Within months, the red team had deemed the effort as too ambitious.
“This vehicle had too many performance requirements and too many capabilities to make it an affordable and readily fielded system,” Lexington Institute analyst Loren Thompson said.
Analysts said the Army’s delay amounted to an admission that service leaders recognized their mistakes and are moving to correct them early on. The service is “really serious about getting this into the realm of, not the possible, but the likely in the timeframe they’re looking at,” Johnson said.
Krepinevich agreed.
“A few months’ delay in the program now could reap great benefits down the road,” he said.
But others said the Army’s inability to articulate its future operational needs is already weakening policymakers’ confidence and putting funding at risk.
Army moved quickly
When Gates ordered up a replacement for the FCS vehicle program last year, he indicated that a new program should adhere as closely as possible to the FCS vehicles’ fielding schedule. But he also said that “because of its size and importance, we must get the acquisition right, even at the cost of delay.”
The vehicle component of FCS was valued at $87 billion.
“The danger you always run when a program is canceled is that if you don’t explain quickly how you’re going to reapply the money to meet the mission needs, it will be taken away and spent someplace else,” Thompson said.
One source who attended an Army industry day last fall said he wondered whether GCV was a “conceptual Kabuki dance” meant to placate Gates until he retires, and then allow the Army to take a “deep and informed breath” and figure out what it really needed.
Gates appeared to boost the pressure this spring, when he told an audience at Fort Leavenworth, Kan., that “we can shave a little time off” the GCV schedule, citing the Mine Resistant Ambush Protected vehicle program, which went from an idea to full-rate production “in a year.”
The House Armed Services Committee added its own pressure this spring. In a report that accompanied their version of the 2011 defense authorization bill, lawmakers encouraged the service “to carefully consider whether or not it is possible to upgrade current vehicles, including some foreign designs, to meet baseline GCV requirements on an accelerated schedule that could get a vehicle in the hands of troops more quickly than the current seven-year timeline.”
The Army has considered the option of upgrading vehicles it already owns instead of buying a new vehicle. According to sources, Gen. Peter Chiarelli, vice chief of the Army, asked during a combat vehicle portfolio review, “What will I get with the GCV that an upgraded Bradley [armored fighting vehicle] won’t give me?”
Based on a series of recently released Army concept papers, the answer to that question appears to be squad integrity. The GCV is being designed to carry an intact nine-man squad, plus a crew of three, while the Bradley can only carry six squad members and a three-man crew.
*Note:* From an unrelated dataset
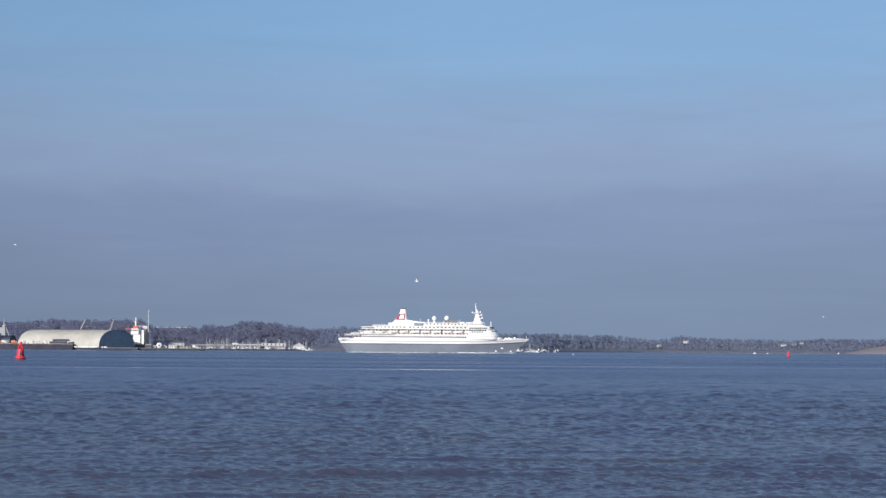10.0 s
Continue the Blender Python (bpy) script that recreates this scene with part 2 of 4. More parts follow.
def water_material():
    m = bpy.data.materials.new("estuary_water")
    m.use_nodes = True
    n, l = m.node_tree.nodes, m.node_tree.links
    b = n["Principled BSDF"]
    b.inputs["IOR"].default_value = 1.333
    tc = n.new("ShaderNodeTexCoord")

    def noise_at(sx, sy, detail=4.0, rough=0.55):
        mp = n.new("ShaderNodeMapping")
        mp.inputs["Scale"].default_value = (sx, sy, 1)
        l.new(tc.outputs["Object"], mp.inputs["Vector"])
        t = n.new("ShaderNodeTexNoise")
        t.inputs["Scale"].default_value = 1.0
        t.inputs["Detail"].default_value, t.inputs["Roughness"].default_value = detail, rough
        l.new(mp.outputs[0], t.inputs["Vector"])
        return t.outputs["Fac"]

    def ranged(v, a, c, d, e):
        r = n.new("ShaderNodeMapRange")
        for key, val in (("From Min", a), ("From Max", c), ("To Min", d), ("To Max", e)):
            r.inputs[key].default_value = val
        l.new(v, r.inputs["Value"])
        return r.outputs["Result"]

    def math_node(op, x, y):
        q = n.new("ShaderNodeMath")
        q.operation = op
        for k, v in enumerate((x, y)):
            if isinstance(v, (int, float)):
                q.inputs[k].default_value = v
            else:
                l.new(v, q.inputs[k])
        return q.outputs[0]

    # silt: the shallows near the shore are browner, the channel is clear blue
    sep = n.new("ShaderNodeSeparateXYZ")
    l.new(tc.outputs["Object"], sep.inputs[0])
    silt = math_node("ADD", ranged(noise_at(0.12, 0.2), 0.35, 0.65, -0.2, 0.2), ranged(sep.outputs["Y"], 45, 260, 0.85, -0.1))
    col = n.new("ShaderNodeMix")
    col.data_type = "RGBA"
    col.inputs[6].default_value, col.inputs[7].default_value = (0.030, 0.041, 0.126, 1), (0.055, 0.058, 0.088, 1)
    l.new(ranged(silt, 0.0, 1.0, 0.0, 1.0), col.inputs[0])
    l.new(col.outputs[2], b.inputs["Base Color"])
    # a narrow slick where two currents meet, broken along its length
    bend = math_node("MULTIPLY_ADD", noise_at(0.012, 0.001), 11.0)
    off = math_node("ABSOLUTE", math_node("ADD", math_node("SUBTRACT", sep.outputs["Y"], 298.0), bend), 0)
    broken = ranged(noise_at(0.03, 0.01), 0.38, 0.58, 0.55, 1.0)
    slick = math_node("MULTIPLY", ranged(off, 3.0, 8.0, 1.0, 0.0), ranged(sep.outputs["X"], 12, 40, 1.0, 0.1))
    # a second slick farther out, off to one side
    off2 = math_node("ABSOLUTE", math_node("ADD", math_node("SUBTRACT", sep.outputs["Y"], 372.0), bend), 0)
    slick2 = math_node("MULTIPLY", ranged(off2, 4.0, 11.0, 1.0, 0.0), ranged(sep.outputs["X"], 8, 36, 0.0, 1.0))
    slick = math_node("MULTIPLY", math_node("MAXIMUM", slick, slick2), broken)
    gust = ranged(noise_at(0.006, 0.012), 0.35, 0.65, 0.20, 0.34)
    # roughness grows with distance, for waves too fine to draw there
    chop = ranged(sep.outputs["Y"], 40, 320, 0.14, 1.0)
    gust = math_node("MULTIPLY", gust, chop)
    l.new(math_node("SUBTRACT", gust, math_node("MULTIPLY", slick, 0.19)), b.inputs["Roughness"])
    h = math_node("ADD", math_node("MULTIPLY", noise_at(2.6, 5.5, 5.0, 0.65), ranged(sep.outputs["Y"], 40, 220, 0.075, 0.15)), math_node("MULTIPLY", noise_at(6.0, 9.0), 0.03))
    # longer waves, brought in with distance
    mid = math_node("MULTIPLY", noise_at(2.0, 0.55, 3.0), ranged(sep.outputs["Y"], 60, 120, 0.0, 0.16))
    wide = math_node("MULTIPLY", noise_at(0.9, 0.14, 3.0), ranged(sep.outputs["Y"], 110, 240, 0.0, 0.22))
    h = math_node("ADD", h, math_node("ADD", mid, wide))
    u = n.new("ShaderNodeBump")
    u.inputs["Distance"].default_value = 0.75
    l.new(ranged(slick, 0, 1, 1.0, 0.12), u.inputs["Strength"])
    l.new(h, u.inputs["Height"])
    l.new(u.outputs[0], b.inputs["Normal"])
    return m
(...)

The Stryker personnel carrier can carry a full nine-man squad, but has a lower level of protection and therefore has to dismount farther from the objective, the papers explain.
While the Army remains committed to the GCV concept, the recent stop-and-start may prove costly.
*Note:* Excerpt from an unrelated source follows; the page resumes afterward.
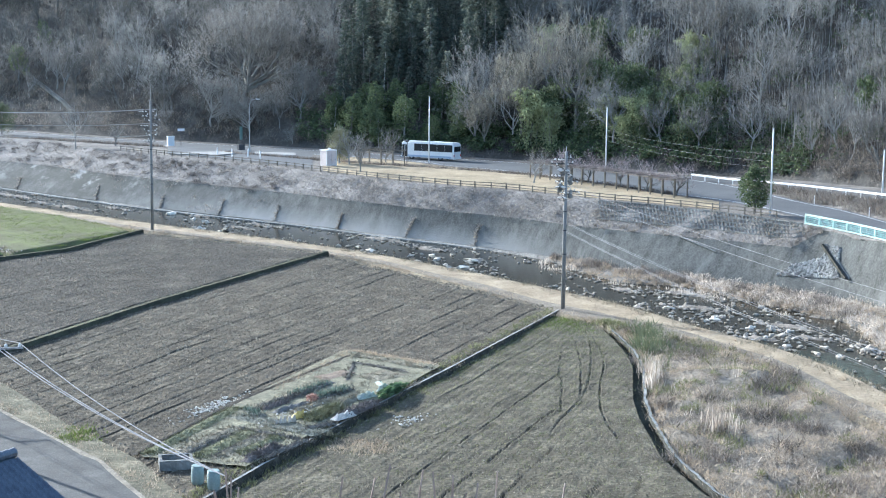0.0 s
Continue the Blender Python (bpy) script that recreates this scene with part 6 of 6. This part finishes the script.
FILM = surface("grey_green_film", (0.14, 0.142, 0.115), (0.38, 0.376, 0.31), 0.35, 0.08, 1.0, 1.0, third=(0.24, 0.238, 0.195))
PLUM = surface("plum_brown_mulch", (0.085, 0.07, 0.063), (0.25, 0.215, 0.195), 0.4, 0.08, 1.0, 1.0)
RUSTTURF = surface("reddish_dry_turf", (0.15, 0.11, 0.08), (0.33, 0.255, 0.19), 1.2, 0.15, 1.0, 0.7)
bed_places = {}
for start, end, w, mt, h, lab in (
        ((-15.9, 71.4), (-12.9, 81.4), 0.8, GGREEN, 0.12, "long green grass strip along the garden's edge"), ((-14.6, 71.2), (-12.3, 77.0), 0.9, GDRY, 0.1, "garden bed covered with dry straw"),
        ((-14.2, 71.0), (-12.3, 75.6), 0.22, GSOIL, 0.12, "narrow dark furrow of soil between beds"), ((-13.2, 70.9), (-11.2, 76.4), 1.1, GGREEN, 0.12, "garden bed of short green leaves"),
        ((-12.2, 70.8), (-10.6, 75.4), 0.9, GDRY, 0.12, "garden bed of pale straw"), ((-12.6, 71.0), (-10.8, 75.2), 0.2, GSOIL, 0.12, "narrow dark furrow of soil between beds"), ((-11.3, 71.6), (-9.6, 75.2), 0.8, GGREEN, 0.14, "garden bed with thin greens"),
        ((-10.8, 70.2), (-9.5, 73.3), 0.65, PLUM, 0.32, "heaped bed of plum-brown mulch"), ((-9.9, 71.0), (-8.2, 74.6), 0.5, GSOIL, 0.14, "bare bed of dark soil beside the wall"), ((-12.4, 76.9), (-8.5, 74.6), 0.3, GSOIL, 0.16, "dark ridge of soil across the garden"),
        ((-12.5, 79.6), (-7.5, 75.9), 1.5, FILM, 0.06, "flat strip of grey-green film across the garden"), ((-12.3, 80.9), (-11.2, 79.4), 0.7, FILM, 0.15, "folded heap of grey-green film"),
        ((-12.1, 81.4), (-8.6, 87.6), 0.5, GDRY, 0.1, "strip of straw along the beds"), ((-11.4, 80.9), (-10.2, 83.2), 0.5, PLUM, 0.2, "short raised bed of plum-brown soil"), ((-10.8, 82.4), (-8.6, 87.0), 0.5, GSOIL, 0.22, "raised bed of dark soil"),
        ((-10.6, 80.2), (-8.9, 83.0), 0.5, MULCH, 0.2, "raised bed under grey mulch film"), ((-8.8, 83.4), (-6.6, 86.6), 0.55, GSOIL, 0.2, "raised bed of dark soil"), ((-9.7, 80.2), (-7.6, 84.0), 0.5, GDRY, 0.16, "raised bed with straw"),
        ((-9.9, 84.4), (-8.0, 88.3), 0.45, MULCH, 0.18, "raised bed under grey mulch film"), ((-8.4, 78.4), (-7.1, 82.0), 0.85, GGREEN, 0.26, "garden bed of bright greens"), ((-7.2, 82.2), (-6.0, 84.7), 0.8, GDRY, 0.26, "garden bed heaped with tan straw"),
        ((-6.8, 79.3), (-5.0, 83.0), 0.8, PLUM, 0.3, "raised bed of plum-brown soil beside the wall"), ((-8.6, 76.6), (-7.0, 78.2), 0.5, GSOIL, 0.16, "bare bed of dark soil near the wall"), ((-9.0, 89.2), (-7.2, 91.4), 1.3, RUSTTURF, 0.06, "patch of reddish dry turf"),
        ((-7.2, 88.8), (-7.1, 94.0), 0.25, GSOIL, 0.12, "narrow dark ridge of soil round the dry plot"), ((-7.1, 94.1), (-3.4, 91.3), 0.28, GSOIL, 0.14, "narrow dark ridge of soil round the dry plot"), ((-6.0, 89.4), (-4.2, 91.4), 2.0, GDRY, 0.06, "square plot of pale dry grass"),
        ((-7.3, 96.5), (-1.8, 92.3), 0.5, GDRY, 0.16, "bank of pale straw along the garden's far edge")):
    bed("garden_bed", start, end, w, mt, h, lab)
    t, u = gen.random(int(math.dist(start, end) * w * 26) + 4), gen.uniform(-0.5, 0.5, int(math.dist(start, end) * w * 26) + 4)
    dx, dy = (end[0] - start[0]) / math.dist(start, end), (end[1] - start[1]) / math.dist(start, end)
    bed_places[mt.name] = bed_places.get(mt.name, []) + [(start[0] + (end[0] - start[0]) * a + dy * c * w, start[1] + (end[1] - start[1]) * a - dx * c * w, Z_B + 0.1 + h * (1 - 4 * c * c)) for a, c in zip(t, u)]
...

The Army requested $934 million for GCV for fiscal year 2011. One congressional source said the delay means the service “may lose a good portion of the FY11 request, depending on what the new program schedule looks like.”
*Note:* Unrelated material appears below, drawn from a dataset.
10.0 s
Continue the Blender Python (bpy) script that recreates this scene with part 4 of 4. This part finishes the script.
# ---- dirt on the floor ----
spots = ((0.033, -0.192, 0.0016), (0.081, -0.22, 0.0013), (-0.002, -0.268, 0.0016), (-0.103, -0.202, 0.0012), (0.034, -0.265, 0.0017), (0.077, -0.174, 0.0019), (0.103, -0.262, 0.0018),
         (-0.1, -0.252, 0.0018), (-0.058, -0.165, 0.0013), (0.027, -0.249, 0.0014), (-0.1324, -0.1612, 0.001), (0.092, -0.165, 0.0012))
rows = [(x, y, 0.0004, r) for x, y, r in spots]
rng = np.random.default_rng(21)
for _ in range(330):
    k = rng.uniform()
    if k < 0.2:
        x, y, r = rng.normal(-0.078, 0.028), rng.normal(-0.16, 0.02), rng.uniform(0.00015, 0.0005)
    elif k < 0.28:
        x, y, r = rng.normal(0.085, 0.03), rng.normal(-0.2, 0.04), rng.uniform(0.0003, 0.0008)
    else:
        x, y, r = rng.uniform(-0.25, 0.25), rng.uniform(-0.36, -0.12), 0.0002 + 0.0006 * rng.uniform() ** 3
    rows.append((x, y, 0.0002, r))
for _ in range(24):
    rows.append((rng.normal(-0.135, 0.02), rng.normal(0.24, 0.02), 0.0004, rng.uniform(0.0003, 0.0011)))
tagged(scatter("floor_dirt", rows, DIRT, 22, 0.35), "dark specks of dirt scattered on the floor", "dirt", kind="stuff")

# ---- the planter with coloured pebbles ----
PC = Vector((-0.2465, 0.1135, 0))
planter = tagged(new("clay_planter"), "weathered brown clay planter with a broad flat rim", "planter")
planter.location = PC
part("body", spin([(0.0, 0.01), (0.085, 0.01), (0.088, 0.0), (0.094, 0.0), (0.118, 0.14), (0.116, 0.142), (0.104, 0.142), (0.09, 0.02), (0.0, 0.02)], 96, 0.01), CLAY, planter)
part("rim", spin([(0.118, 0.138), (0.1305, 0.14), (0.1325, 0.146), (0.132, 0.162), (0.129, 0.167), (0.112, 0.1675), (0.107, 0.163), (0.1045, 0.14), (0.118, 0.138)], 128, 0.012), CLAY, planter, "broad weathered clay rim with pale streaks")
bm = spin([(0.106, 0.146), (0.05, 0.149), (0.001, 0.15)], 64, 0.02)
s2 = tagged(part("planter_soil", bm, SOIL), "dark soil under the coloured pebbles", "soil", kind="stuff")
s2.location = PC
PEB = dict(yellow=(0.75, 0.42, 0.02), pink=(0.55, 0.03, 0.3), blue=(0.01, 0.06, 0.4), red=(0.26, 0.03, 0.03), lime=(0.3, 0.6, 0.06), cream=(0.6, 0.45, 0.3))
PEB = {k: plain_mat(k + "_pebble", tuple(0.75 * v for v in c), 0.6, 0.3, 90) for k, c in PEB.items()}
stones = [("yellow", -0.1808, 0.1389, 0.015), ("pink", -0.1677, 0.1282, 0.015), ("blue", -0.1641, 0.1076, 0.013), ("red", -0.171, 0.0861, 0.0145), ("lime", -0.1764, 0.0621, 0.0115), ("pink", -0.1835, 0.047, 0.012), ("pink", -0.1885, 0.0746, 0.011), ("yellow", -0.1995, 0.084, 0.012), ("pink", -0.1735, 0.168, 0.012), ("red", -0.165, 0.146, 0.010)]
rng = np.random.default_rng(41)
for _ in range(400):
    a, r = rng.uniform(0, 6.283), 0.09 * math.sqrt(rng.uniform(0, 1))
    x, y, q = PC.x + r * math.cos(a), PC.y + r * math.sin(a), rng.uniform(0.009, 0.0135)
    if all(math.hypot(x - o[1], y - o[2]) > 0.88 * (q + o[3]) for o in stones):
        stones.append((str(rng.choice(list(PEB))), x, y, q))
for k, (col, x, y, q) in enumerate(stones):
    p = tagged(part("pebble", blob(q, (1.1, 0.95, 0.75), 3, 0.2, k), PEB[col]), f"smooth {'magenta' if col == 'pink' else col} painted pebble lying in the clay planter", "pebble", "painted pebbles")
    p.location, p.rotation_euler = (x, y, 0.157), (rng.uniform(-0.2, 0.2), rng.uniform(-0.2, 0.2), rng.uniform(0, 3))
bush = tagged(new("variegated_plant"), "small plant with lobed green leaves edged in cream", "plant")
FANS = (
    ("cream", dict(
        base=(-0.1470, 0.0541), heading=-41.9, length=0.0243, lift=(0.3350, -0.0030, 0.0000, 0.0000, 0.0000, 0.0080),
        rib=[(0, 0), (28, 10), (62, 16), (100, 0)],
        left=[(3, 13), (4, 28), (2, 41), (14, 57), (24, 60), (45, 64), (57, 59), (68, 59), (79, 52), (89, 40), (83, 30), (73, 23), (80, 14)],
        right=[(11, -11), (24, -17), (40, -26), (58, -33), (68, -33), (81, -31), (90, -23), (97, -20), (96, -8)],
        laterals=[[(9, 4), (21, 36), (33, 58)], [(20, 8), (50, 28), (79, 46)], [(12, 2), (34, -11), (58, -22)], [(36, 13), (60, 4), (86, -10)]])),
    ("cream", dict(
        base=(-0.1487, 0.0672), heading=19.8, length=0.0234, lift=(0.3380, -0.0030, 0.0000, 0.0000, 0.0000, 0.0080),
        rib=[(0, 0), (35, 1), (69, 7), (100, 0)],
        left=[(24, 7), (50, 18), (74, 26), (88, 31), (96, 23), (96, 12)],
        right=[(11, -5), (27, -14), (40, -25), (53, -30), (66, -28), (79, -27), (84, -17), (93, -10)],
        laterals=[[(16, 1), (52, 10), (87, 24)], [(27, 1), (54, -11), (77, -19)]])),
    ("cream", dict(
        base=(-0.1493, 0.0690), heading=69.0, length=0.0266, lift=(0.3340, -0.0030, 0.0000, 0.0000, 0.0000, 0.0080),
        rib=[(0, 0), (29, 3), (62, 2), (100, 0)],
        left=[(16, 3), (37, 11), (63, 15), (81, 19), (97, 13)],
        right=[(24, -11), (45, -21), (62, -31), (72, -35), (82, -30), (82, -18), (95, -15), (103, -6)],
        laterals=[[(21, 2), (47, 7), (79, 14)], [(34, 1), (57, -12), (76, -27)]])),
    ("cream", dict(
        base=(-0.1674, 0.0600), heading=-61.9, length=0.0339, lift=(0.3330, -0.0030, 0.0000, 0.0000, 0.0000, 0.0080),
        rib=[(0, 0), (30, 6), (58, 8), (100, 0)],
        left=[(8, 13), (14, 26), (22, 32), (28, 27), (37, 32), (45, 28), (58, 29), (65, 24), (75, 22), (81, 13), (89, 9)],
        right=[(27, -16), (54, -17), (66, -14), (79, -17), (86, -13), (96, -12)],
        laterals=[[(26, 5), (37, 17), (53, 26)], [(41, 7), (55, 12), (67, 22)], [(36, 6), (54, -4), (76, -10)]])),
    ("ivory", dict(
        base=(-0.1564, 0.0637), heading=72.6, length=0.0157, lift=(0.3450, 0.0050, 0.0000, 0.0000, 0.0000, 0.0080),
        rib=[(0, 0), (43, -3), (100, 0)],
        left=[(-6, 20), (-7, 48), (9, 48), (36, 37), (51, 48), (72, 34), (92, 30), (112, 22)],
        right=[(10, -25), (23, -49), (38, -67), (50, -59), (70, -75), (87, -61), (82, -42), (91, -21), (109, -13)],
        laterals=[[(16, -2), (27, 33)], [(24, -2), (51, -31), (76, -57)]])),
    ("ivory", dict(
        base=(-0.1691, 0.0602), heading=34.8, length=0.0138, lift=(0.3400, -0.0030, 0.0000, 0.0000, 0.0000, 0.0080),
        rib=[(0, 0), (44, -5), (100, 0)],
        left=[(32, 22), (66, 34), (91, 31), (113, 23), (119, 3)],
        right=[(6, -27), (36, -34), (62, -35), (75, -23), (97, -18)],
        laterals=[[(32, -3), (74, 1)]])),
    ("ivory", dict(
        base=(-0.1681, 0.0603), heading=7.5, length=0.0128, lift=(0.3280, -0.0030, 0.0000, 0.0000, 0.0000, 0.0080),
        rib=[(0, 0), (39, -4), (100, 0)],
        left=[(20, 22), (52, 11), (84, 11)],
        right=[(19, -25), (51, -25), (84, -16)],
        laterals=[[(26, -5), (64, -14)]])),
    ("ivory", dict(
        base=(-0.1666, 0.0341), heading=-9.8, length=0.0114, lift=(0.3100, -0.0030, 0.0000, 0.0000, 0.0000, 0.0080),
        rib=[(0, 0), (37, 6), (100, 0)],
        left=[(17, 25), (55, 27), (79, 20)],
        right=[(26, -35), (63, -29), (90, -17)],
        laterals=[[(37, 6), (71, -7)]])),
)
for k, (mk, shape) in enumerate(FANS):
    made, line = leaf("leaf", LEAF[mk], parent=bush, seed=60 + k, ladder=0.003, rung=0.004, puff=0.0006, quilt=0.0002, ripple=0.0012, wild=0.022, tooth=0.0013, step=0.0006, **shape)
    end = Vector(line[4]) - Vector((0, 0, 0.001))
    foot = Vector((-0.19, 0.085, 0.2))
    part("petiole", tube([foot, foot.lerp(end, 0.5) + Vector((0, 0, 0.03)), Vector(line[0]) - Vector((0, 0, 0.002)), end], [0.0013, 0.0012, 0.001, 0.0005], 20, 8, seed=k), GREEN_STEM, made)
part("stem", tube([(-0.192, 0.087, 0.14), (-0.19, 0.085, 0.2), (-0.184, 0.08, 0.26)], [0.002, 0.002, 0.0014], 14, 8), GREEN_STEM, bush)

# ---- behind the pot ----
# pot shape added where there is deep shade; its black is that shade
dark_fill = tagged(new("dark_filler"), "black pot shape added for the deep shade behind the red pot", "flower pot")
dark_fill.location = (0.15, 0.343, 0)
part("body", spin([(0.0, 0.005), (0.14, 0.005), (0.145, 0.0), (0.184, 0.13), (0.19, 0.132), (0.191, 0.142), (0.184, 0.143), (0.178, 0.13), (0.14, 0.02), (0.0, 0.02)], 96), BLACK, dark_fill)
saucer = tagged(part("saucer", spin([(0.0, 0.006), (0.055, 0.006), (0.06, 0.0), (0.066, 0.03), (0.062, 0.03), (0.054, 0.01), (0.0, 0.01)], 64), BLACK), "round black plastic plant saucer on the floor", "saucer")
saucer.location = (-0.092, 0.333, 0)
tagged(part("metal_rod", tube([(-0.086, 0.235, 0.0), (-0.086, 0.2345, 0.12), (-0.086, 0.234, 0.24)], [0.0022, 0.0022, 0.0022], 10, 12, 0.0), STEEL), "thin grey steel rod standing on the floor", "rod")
Mehney said the Army is working its own budget analysis, “based on the decision and the delayed time period.”
Red team
Unusually, the Army decided to conduct an analysis of alternatives at the same time it issued an RFP. The proposal drew some resistance from DoD and congressional officials, but Maj. Gen. John Bartley, program executive officer for integration, explained in February that the parallel efforts would allow the Army to better consider industry’s proposals, their cost and alternatives to a new vehicle.
“If the analysis says the gap can be filled by product improving the Bradley or the Abrams [tank] or a Stryker, then the GCV goes away and the Army looks at upgrading those systems. That’s a very big possibility,” Bartley said at the time.
According to industry sources familiar with the first RFP, the requirements placed on industry were stringent and demanded an enormous level of armor to protect soldiers, the vehicle and its sensors. This led to heavy and costly solutions.
A disconnect emerged between what the Army required in its RFP and what the service expected to get, an industry source said. A light went on after industry responded to the Army’s questions about the June bids. The Army got a “resounding” response from industry of “you asked for it, you got it,” the source said.
New contracts in 6 months
The GCV program was also gearing up for a September Milestone A review with Pentagon acquisition executive Ashton Carter.
“The program continues to work preparations for a pending milestone review,” Mehney said. “However, due to the changes in the RFP and acquisition strategy, the milestone review date is now delayed.”
However, even with the delay, the Army plans on awarding competitive contracts for the technology development phase of the program within six months, Mehney said.
Mehney said the new RFP, for which work is underway, will still emphasize force protection and survivability.
Industry reaction
The Army’s decision took many by surprise, including the industry teams competing for contracts for the first phase of the program. The Army had planned to award those this fall.
“We are currently evaluating the impacts of this decision and are consulting with Government program officials to determine a path forward,” said Kelly Golden, spokeswoman for BAE Systems, who teamed with Northrop Grumman to propose a hybrid-electric vehicle.
“While we are disappointed in the government’s decision to cancel the Ground Combat Vehicle solicitation, we support the Army in its effort to further refine critical requirements,” said Melissa Koskovich, SAIC spokeswoman. SAIC is leading a team that includes Boeing and Krauss-Maffei Wegmann, whose Puma vehicle served as the basis of the team’s bid.
“Our team is committed to provide the Army a comprehensive response after it adjusts its requirements and issues a new request for proposals,” said a spokesman for General Dynamics Land Systems, whose team included Lockheed Martin and Raytheon.
ADVS, a small business based in Michigan, submitted a fourth proposal that the Army rejected. ADVS protested the service’s decision and the Government Accountability Office was in the process of evaluating that protest.
“We are surprised by the sudden RFP cancellation and are looking forward to understanding the Army’s revised requirements and being a part of GCV in the future,” an ADVS spokeswoman said. The ADVS vehicle proposal offered an “extraordinary level of crew protection, exceeding many GCV requirements,” according to the ADVS statement. According to an industry source, the team submitted a wheeled vehicle solution.
The GAO will halt its evaluation of the ADVS protest now that the RFP is canceled, an Army official said.